For the grand vin, grapes are hand-harvested and fermented in temperature controlled steel tanks. Barrel aging occurs over 16 months in 40% new oak, with malolactic fermentation occurring during this time.

A second wine is produced under the labels La Fleur de Haut-Bages-Libéral and La Chapelle de Bages.

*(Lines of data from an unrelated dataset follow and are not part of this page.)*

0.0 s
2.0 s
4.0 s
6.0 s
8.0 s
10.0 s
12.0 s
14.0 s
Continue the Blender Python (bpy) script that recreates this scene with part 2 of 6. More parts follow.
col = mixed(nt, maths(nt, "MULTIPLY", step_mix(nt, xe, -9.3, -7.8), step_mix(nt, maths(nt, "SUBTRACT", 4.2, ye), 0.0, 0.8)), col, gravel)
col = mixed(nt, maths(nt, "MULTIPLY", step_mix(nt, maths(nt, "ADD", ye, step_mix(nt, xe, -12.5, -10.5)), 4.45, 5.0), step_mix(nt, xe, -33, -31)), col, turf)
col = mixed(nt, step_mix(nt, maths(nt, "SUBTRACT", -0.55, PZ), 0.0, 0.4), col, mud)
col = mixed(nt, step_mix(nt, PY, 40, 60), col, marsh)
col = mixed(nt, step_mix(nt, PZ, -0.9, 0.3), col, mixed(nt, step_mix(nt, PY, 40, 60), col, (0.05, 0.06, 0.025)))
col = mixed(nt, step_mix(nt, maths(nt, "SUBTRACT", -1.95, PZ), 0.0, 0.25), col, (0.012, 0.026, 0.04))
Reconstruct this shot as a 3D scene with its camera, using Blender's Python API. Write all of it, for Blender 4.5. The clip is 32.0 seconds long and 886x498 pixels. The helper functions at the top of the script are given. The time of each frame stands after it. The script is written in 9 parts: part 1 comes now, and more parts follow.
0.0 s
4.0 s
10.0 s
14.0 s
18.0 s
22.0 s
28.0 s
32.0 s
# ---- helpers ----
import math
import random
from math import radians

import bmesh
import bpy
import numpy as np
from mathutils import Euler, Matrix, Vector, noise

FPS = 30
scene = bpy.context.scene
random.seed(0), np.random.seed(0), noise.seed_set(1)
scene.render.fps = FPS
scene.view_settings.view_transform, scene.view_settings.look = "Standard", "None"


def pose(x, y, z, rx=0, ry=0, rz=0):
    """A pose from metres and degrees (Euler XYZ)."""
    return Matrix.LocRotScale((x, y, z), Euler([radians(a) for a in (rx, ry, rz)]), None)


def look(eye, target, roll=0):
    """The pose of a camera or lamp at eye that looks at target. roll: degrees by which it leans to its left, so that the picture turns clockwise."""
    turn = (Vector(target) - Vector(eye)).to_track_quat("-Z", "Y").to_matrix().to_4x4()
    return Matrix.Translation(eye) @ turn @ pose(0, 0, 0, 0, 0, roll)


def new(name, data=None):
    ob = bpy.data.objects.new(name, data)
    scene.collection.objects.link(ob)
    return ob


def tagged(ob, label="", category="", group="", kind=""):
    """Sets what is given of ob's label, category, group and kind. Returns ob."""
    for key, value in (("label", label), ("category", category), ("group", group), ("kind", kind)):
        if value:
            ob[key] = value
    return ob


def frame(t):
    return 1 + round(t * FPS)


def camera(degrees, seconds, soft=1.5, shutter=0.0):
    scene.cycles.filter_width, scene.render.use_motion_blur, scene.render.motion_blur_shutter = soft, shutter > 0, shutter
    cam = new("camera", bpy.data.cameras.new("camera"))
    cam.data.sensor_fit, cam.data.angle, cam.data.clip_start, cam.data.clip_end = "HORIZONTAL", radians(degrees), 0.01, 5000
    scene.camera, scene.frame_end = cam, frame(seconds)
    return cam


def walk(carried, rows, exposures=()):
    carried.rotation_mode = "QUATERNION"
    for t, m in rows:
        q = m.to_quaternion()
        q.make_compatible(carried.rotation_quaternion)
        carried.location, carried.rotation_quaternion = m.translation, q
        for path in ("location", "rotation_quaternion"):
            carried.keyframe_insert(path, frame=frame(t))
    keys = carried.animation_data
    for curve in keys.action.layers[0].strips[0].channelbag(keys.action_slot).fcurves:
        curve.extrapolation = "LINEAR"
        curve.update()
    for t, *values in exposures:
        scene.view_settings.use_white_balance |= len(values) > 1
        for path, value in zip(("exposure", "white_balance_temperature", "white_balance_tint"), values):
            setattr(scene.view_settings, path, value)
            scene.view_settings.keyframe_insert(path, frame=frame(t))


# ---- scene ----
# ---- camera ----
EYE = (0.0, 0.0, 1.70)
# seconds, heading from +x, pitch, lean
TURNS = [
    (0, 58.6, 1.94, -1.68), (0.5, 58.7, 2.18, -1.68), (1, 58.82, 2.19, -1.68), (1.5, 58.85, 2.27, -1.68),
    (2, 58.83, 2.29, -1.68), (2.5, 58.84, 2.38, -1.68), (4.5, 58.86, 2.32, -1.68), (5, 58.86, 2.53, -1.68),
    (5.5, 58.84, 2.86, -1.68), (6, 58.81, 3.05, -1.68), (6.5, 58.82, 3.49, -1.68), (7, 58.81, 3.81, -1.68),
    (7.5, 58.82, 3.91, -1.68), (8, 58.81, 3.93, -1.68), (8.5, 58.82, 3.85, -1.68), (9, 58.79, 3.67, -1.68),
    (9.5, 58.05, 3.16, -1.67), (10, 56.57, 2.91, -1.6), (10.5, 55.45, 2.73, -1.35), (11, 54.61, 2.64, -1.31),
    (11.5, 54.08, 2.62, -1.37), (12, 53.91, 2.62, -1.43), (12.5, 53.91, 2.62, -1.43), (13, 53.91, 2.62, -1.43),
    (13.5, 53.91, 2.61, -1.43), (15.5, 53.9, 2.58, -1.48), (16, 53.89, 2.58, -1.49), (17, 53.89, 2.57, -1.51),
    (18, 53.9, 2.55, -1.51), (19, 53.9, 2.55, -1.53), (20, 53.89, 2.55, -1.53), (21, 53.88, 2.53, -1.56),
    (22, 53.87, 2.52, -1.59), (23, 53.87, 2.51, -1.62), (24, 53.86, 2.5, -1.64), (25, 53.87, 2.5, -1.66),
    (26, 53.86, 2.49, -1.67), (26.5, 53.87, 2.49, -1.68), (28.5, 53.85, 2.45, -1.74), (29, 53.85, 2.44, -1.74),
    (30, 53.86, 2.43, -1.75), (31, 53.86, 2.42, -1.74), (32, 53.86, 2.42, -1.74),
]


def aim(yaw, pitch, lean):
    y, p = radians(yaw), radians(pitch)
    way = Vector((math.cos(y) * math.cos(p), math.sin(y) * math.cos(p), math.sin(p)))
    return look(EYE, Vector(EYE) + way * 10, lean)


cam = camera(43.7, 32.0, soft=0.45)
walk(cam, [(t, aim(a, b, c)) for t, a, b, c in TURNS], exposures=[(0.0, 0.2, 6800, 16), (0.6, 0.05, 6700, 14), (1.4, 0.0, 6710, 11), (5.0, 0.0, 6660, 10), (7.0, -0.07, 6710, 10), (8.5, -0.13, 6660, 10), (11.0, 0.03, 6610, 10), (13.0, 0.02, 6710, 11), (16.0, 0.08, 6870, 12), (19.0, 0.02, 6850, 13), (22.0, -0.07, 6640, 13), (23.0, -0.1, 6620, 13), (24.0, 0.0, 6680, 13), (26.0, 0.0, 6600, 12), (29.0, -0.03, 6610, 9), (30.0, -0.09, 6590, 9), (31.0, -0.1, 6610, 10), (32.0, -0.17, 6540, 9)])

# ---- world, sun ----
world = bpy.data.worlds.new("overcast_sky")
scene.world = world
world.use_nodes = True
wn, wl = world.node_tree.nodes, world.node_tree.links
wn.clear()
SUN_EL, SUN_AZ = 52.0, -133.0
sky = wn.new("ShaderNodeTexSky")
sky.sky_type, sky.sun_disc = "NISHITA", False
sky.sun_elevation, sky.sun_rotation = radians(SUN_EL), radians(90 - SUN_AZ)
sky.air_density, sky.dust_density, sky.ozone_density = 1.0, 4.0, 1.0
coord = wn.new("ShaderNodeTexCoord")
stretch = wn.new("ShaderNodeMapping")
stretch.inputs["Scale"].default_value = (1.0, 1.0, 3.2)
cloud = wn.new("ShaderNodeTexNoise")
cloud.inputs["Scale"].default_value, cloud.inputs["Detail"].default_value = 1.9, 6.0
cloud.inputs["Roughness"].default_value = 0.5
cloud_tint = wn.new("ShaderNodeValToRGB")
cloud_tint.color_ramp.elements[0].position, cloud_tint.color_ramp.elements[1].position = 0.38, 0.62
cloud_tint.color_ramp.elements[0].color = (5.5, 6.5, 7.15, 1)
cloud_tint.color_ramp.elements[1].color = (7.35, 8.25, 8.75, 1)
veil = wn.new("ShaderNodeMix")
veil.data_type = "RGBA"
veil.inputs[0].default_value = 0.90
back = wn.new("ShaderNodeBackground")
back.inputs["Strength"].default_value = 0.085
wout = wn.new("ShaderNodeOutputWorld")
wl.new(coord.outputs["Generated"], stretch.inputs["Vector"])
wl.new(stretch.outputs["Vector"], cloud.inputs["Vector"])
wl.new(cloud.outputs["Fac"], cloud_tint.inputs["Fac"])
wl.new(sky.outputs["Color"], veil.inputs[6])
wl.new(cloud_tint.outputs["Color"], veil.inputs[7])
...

== Technical informations ==

Informations
| Owner | Claire VILLARS LURTON |
| Winemaking consultant | Eric BOISSENOT |
| Surface of the wineyard | 30 hectares |
| Soil | Guntz Garonne gravels and gravelly-clay on limestone substrate |
| Average age of vineyard | 40 years old |
| Density | 10 000 plants/ha |
| Plantation | 65% Cabernet Sauvignon, 30% Merlot, 5% Cabernet Franc |
| Winemaking | Traditional in concrete and stainless vats, whose volumes are proportional to plot |
| Ageing | 40% of new oak, ageing 16 months |
| Second vin | La Chapelle de Bages, La Fleur de Bages, Le Pauillac de Haut-Bages Libéral, Le Haut Médoc de Haut-Bages Libéral |

== Visit ==

Château Haut-Bages Libéral is open from Monday to Friday from 10 am to 5:30 pm.